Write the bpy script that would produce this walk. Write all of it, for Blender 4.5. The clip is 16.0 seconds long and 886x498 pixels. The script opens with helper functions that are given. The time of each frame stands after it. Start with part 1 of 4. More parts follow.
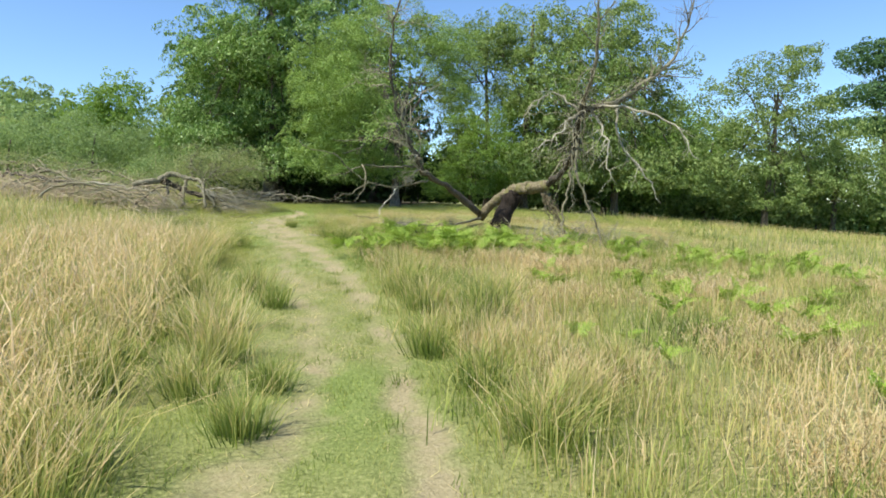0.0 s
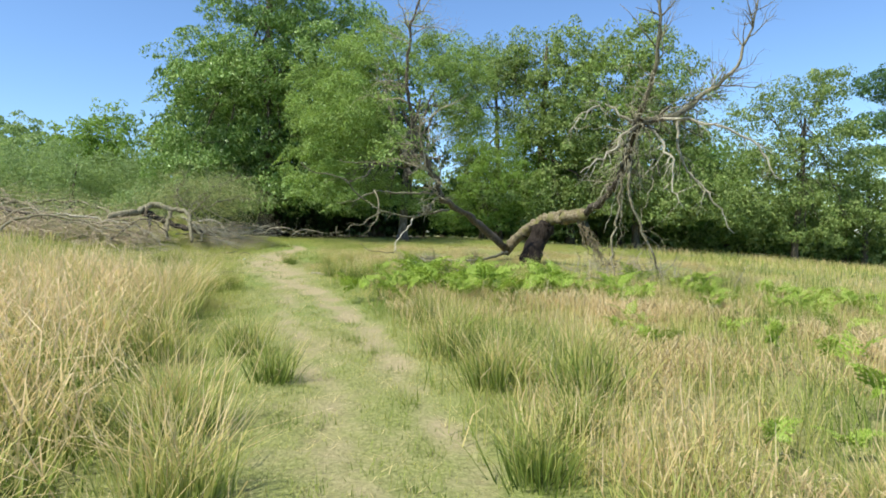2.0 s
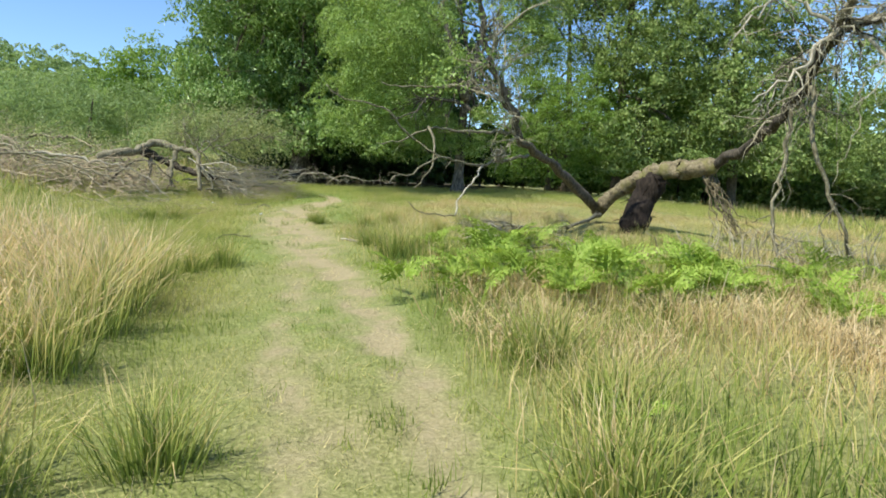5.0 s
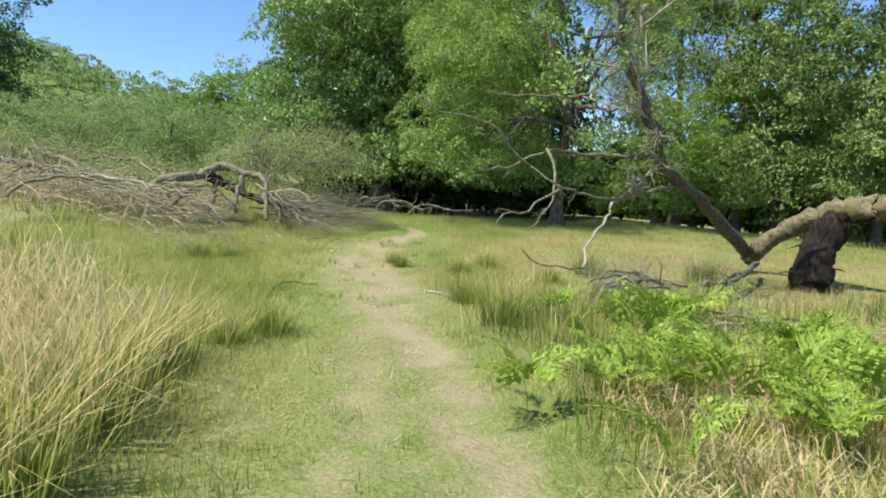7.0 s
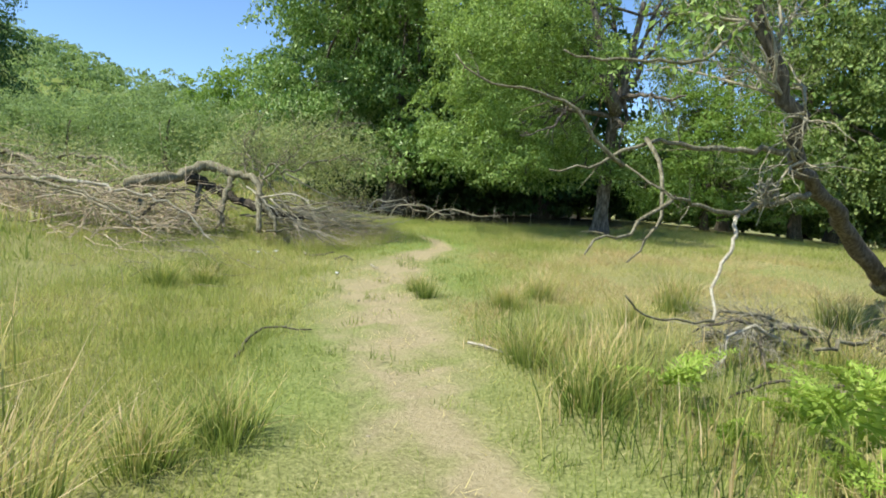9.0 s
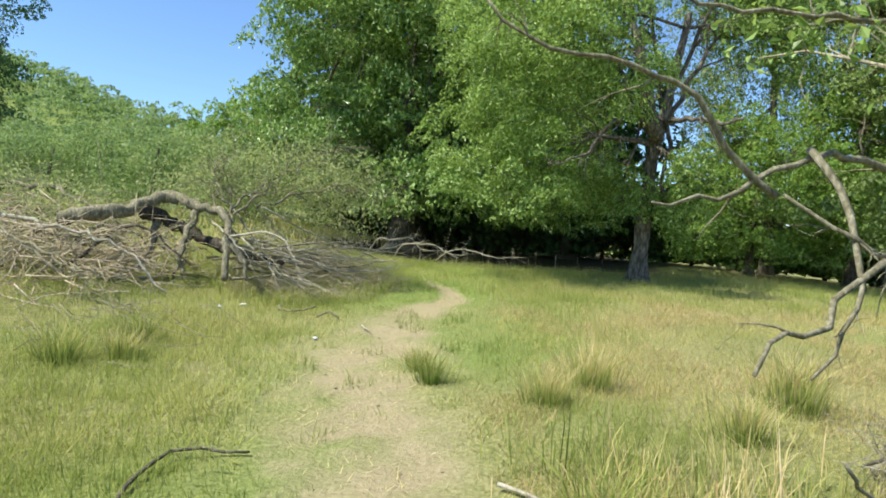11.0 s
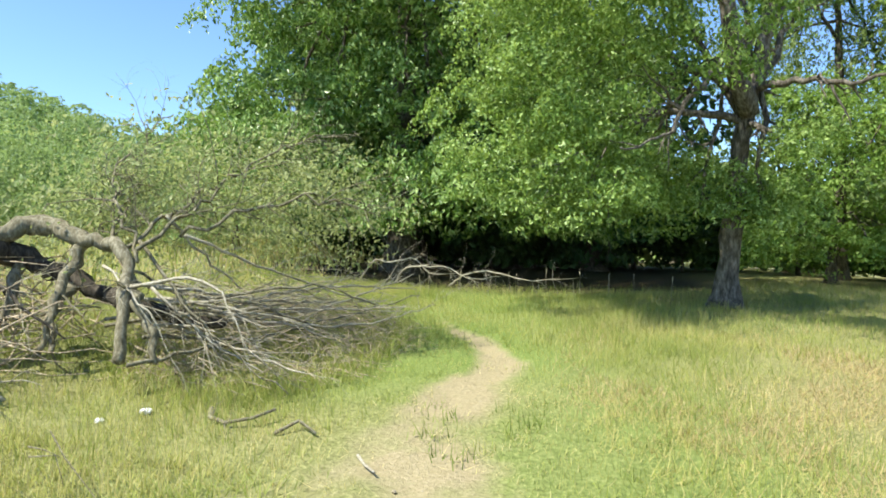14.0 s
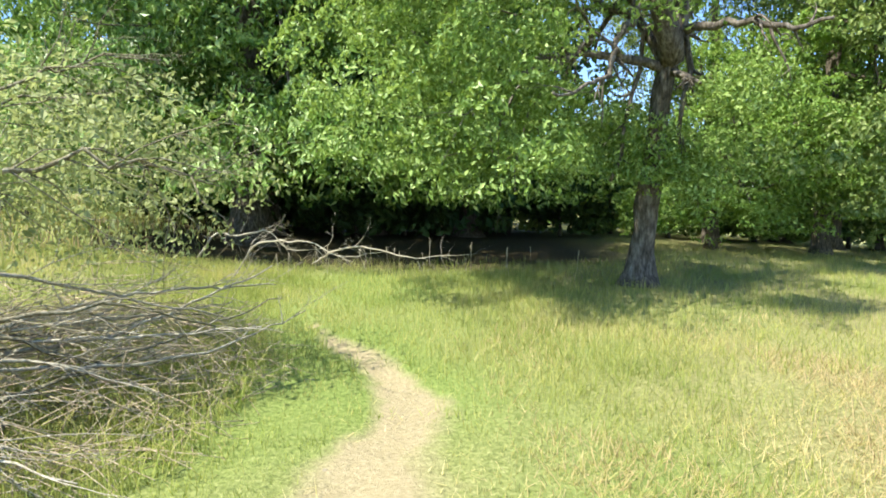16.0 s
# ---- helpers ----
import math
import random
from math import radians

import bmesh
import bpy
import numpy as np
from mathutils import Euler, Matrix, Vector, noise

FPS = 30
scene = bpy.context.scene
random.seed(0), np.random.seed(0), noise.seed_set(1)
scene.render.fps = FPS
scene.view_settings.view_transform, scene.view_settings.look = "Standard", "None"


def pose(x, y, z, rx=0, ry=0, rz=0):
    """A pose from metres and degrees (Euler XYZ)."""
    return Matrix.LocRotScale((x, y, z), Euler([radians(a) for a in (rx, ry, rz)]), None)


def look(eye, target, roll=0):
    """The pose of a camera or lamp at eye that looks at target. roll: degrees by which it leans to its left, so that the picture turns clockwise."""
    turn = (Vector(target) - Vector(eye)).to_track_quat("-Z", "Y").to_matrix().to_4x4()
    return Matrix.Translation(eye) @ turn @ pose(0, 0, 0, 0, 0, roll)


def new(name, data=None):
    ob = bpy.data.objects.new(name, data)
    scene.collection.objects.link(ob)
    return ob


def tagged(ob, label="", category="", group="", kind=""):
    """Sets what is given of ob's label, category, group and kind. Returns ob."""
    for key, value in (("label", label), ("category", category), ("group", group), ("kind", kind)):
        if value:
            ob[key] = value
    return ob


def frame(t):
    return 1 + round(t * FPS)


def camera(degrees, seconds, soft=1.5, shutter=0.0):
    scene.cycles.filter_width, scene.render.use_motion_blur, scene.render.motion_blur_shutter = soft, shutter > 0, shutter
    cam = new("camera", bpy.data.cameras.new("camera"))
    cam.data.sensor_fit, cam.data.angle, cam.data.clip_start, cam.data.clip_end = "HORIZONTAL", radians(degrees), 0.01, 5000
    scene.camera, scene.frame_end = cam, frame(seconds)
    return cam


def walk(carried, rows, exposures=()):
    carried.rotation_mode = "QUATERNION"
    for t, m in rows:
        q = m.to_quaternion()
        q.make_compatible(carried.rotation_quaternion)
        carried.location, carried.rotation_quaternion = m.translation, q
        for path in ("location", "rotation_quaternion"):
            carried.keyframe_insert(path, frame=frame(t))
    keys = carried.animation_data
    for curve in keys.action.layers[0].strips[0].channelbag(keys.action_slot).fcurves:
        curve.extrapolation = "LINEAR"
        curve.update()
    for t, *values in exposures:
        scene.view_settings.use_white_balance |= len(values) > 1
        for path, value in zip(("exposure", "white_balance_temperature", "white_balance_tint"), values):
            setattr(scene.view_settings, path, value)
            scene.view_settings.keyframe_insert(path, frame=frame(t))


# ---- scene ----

→ YOUR TASK:
Write out the data precisely as given, excluding the pictures.

→ CORRECT RESULT:
Write the bpy script that would produce this walk. Write all of it, for Blender 4.5. The clip is 16.0 seconds long and 886x498 pixels. The script opens with helper functions that are given. The time of each frame stands after it. Start with part 1 of 4. More parts follow.
0.0 s
2.0 s
5.0 s
7.0 s
9.0 s
11.0 s
14.0 s
16.0 s
# ---- helpers ----
import math
import random
from math import radians

import bmesh
import bpy
import numpy as np
from mathutils import Euler, Matrix, Vector, noise

FPS = 30
scene = bpy.context.scene
random.seed(0), np.random.seed(0), noise.seed_set(1)
scene.render.fps = FPS
scene.view_settings.view_transform, scene.view_settings.look = "Standard", "None"


def pose(x, y, z, rx=0, ry=0, rz=0):
    """A pose from metres and degrees (Euler XYZ)."""
    return Matrix.LocRotScale((x, y, z), Euler([radians(a) for a in (rx, ry, rz)]), None)


def look(eye, target, roll=0):
    """The pose of a camera or lamp at eye that looks at target. roll: degrees by which it leans to its left, so that the picture turns clockwise."""
    turn = (Vector(target) - Vector(eye)).to_track_quat("-Z", "Y").to_matrix().to_4x4()
    return Matrix.Translation(eye) @ turn @ pose(0, 0, 0, 0, 0, roll)


def new(name, data=None):
    ob = bpy.data.objects.new(name, data)
    scene.collection.objects.link(ob)
    return ob


def tagged(ob, label="", category="", group="", kind=""):
    """Sets what is given of ob's label, category, group and kind. Returns ob."""
    for key, value in (("label", label), ("category", category), ("group", group), ("kind", kind)):
        if value:
            ob[key] = value
    return ob


def frame(t):
    return 1 + round(t * FPS)


def camera(degrees, seconds, soft=1.5, shutter=0.0):
    scene.cycles.filter_width, scene.render.use_motion_blur, scene.render.motion_blur_shutter = soft, shutter > 0, shutter
    cam = new("camera", bpy.data.cameras.new("camera"))
    cam.data.sensor_fit, cam.data.angle, cam.data.clip_start, cam.data.clip_end = "HORIZONTAL", radians(degrees), 0.01, 5000
    scene.camera, scene.frame_end = cam, frame(seconds)
    return cam


def walk(carried, rows, exposures=()):
    carried.rotation_mode = "QUATERNION"
    for t, m in rows:
        q = m.to_quaternion()
        q.make_compatible(carried.rotation_quaternion)
        carried.location, carried.rotation_quaternion = m.translation, q
        for path in ("location", "rotation_quaternion"):
            carried.keyframe_insert(path, frame=frame(t))
    keys = carried.animation_data
    for curve in keys.action.layers[0].strips[0].channelbag(keys.action_slot).fcurves:
        curve.extrapolation = "LINEAR"
        curve.update()
    for t, *values in exposures:
        scene.view_settings.use_white_balance |= len(values) > 1
        for path, value in zip(("exposure", "white_balance_temperature", "white_balance_tint"), values):
            setattr(scene.view_settings, path, value)
            scene.view_settings.keyframe_insert(path, frame=frame(t))


# ---- scene ----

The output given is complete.